The Senate's tax committee will begin dissecting the chairman's health care reform proposal at 9 a.m today. Expect the bill to come out of the legislative surgery with substantial changes.

Us senate seal

The bill unveiled last week by Senate Finance Committee Chair Max Baucus, D-Mont., actually has already undergone a bit of a makeover. Baucus said that at today's Committee mark-up he'll release a modified version of his bill that will address "a lot of legitimate concerns" that were raised about the original measure.

In addition to those changes, Finance Committee members have offered hundreds of amendments dealing with ways to finance health care reform. The proposed changes fall into three categories:

  1. Reforming the health care delivery system,
  2. Expanding health care coverage, and the most important (to tax geeks) 
  3. Financing comprehensive health care reform.

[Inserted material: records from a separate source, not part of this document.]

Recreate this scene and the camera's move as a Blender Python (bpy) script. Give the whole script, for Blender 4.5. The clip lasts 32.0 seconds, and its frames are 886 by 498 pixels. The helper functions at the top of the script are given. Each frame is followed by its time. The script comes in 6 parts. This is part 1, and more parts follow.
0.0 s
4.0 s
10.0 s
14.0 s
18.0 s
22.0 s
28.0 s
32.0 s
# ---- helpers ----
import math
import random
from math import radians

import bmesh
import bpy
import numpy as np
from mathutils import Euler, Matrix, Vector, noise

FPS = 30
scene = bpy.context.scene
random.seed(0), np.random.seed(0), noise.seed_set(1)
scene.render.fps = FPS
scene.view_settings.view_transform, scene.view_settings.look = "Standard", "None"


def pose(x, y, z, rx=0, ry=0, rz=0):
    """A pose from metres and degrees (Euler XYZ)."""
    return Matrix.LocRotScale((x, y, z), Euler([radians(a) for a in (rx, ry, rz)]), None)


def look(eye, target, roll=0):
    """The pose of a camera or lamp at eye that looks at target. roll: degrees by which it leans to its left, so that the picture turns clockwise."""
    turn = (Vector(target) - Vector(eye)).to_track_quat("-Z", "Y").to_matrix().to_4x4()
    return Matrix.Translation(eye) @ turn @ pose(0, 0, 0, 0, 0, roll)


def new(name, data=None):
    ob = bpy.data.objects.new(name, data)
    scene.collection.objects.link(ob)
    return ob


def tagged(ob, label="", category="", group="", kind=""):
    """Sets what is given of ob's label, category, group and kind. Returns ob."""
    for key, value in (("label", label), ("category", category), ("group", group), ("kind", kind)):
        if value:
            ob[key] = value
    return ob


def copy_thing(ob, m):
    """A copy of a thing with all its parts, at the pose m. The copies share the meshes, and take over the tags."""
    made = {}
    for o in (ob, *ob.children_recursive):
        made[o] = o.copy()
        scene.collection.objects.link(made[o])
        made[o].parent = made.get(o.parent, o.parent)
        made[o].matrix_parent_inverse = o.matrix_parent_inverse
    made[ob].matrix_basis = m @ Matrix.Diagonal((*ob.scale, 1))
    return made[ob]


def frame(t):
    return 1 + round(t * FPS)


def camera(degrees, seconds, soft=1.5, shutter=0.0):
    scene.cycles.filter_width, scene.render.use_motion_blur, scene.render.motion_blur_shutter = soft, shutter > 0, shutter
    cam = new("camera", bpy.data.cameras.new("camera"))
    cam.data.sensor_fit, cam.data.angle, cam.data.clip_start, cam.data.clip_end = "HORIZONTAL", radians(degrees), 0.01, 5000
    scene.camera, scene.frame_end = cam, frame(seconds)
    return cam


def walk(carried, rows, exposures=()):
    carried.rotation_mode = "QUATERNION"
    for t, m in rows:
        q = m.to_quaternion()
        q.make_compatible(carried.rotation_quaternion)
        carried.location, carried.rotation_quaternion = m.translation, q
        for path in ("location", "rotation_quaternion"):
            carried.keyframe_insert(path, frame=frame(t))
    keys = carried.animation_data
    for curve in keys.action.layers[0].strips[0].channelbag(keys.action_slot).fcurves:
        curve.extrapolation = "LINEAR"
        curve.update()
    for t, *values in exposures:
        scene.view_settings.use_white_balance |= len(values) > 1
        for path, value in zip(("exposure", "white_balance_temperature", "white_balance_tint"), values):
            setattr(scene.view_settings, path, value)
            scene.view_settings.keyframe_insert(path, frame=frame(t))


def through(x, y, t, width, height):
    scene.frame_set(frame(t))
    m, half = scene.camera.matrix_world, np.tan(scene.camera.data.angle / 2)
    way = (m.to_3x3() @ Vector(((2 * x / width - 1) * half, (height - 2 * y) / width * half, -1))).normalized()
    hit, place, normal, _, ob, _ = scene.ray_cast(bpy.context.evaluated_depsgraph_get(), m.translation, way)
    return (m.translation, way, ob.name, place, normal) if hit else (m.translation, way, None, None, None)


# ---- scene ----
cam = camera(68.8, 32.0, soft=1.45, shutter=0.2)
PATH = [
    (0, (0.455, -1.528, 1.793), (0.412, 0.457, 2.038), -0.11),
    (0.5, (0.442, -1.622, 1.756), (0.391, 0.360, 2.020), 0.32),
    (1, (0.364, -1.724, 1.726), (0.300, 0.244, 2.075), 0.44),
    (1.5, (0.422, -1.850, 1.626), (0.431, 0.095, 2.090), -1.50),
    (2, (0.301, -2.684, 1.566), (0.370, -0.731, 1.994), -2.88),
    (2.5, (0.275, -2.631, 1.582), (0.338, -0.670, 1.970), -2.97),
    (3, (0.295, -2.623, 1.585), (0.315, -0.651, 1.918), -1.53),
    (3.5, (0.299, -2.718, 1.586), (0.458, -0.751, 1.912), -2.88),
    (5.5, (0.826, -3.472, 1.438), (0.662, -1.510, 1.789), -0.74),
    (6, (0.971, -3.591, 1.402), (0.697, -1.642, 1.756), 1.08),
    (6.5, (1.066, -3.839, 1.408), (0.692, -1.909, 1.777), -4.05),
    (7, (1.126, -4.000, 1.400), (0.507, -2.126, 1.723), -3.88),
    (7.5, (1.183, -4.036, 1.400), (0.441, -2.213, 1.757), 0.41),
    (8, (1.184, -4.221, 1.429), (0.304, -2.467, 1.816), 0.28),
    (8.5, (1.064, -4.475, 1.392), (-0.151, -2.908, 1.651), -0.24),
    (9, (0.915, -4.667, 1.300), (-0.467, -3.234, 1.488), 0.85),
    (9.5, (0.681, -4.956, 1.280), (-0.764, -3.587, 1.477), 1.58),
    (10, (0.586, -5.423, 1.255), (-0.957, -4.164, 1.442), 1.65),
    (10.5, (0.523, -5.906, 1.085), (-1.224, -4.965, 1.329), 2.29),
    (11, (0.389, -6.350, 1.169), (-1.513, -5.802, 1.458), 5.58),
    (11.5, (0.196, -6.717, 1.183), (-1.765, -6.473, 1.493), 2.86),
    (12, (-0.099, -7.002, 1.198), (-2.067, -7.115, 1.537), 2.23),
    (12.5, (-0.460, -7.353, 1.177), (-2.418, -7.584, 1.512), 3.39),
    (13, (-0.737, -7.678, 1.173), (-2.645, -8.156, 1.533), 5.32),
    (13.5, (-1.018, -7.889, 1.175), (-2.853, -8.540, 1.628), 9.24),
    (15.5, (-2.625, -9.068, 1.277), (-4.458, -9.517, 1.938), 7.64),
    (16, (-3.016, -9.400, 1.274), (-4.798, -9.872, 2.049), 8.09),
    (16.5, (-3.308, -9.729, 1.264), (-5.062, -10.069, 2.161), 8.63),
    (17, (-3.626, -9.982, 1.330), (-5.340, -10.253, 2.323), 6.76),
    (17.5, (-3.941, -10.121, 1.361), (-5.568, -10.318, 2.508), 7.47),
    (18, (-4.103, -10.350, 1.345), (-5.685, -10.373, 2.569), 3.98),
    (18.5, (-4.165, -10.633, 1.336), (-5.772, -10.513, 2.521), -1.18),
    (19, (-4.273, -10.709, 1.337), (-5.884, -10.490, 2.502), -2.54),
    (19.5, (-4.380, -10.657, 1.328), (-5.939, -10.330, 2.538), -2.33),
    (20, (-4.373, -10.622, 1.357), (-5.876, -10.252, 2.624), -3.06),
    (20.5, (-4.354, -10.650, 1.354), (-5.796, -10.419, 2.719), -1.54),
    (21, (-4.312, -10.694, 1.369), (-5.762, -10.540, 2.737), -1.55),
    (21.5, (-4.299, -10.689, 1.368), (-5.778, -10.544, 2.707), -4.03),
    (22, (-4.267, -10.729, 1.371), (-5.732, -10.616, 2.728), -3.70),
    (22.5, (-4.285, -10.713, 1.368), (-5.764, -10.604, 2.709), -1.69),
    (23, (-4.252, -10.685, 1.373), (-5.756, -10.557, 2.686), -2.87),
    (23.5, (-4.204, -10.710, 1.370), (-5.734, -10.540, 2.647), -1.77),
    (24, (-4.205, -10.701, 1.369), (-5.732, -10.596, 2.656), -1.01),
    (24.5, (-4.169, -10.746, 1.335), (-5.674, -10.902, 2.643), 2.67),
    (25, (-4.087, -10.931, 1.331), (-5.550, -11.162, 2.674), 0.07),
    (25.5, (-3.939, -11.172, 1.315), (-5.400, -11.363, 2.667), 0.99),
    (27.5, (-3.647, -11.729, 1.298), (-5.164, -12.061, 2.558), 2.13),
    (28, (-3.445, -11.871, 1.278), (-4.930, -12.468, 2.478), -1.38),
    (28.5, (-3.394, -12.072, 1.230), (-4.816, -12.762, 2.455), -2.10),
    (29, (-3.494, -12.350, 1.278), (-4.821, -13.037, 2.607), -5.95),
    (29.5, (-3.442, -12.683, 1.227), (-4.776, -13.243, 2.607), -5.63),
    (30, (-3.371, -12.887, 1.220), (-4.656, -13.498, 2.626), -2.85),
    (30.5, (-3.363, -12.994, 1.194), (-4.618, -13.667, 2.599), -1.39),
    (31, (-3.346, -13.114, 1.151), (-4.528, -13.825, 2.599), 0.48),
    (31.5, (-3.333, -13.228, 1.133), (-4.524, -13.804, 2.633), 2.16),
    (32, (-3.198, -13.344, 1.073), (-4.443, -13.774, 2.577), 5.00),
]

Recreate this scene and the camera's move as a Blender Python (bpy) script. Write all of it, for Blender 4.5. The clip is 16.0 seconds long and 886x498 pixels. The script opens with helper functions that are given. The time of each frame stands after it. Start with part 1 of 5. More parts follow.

The added or modified ways to pay for reform include reducing the excise tax on individuals who do not purchase insurance, raising the threshold of the health insurers excise tax and eliminating health savings accounts altogether.

Flexible spending accounts are the subject of several amendments. One calls for capping FSA contributions at $3,000 instead of the $2,000 limit in Baucus' original bill. A couple, offered by Sen. Orrin Hatch, R-Utah, would keep the accounts limit-free, as well as allow the funds to continue to be used to pay for over-the-counter medications.

And an amendment from the Committee's ranking Republican, Charles Grassley, R-Iowa, would prevent fees imposed on the health insurance industry from being passed onto health care consumers in the form of higher insurance premiums.

Obviously, some of these financing changes would cost money rather than come up with funds to pay for health care reform. The authors of such amendments either offer ways to make up that new cost or propose "a proportionate reduction as needed in spending."

Ah, the delusion desperation optimism of politicians when it comes to taxes.

It should make for an interesting session today.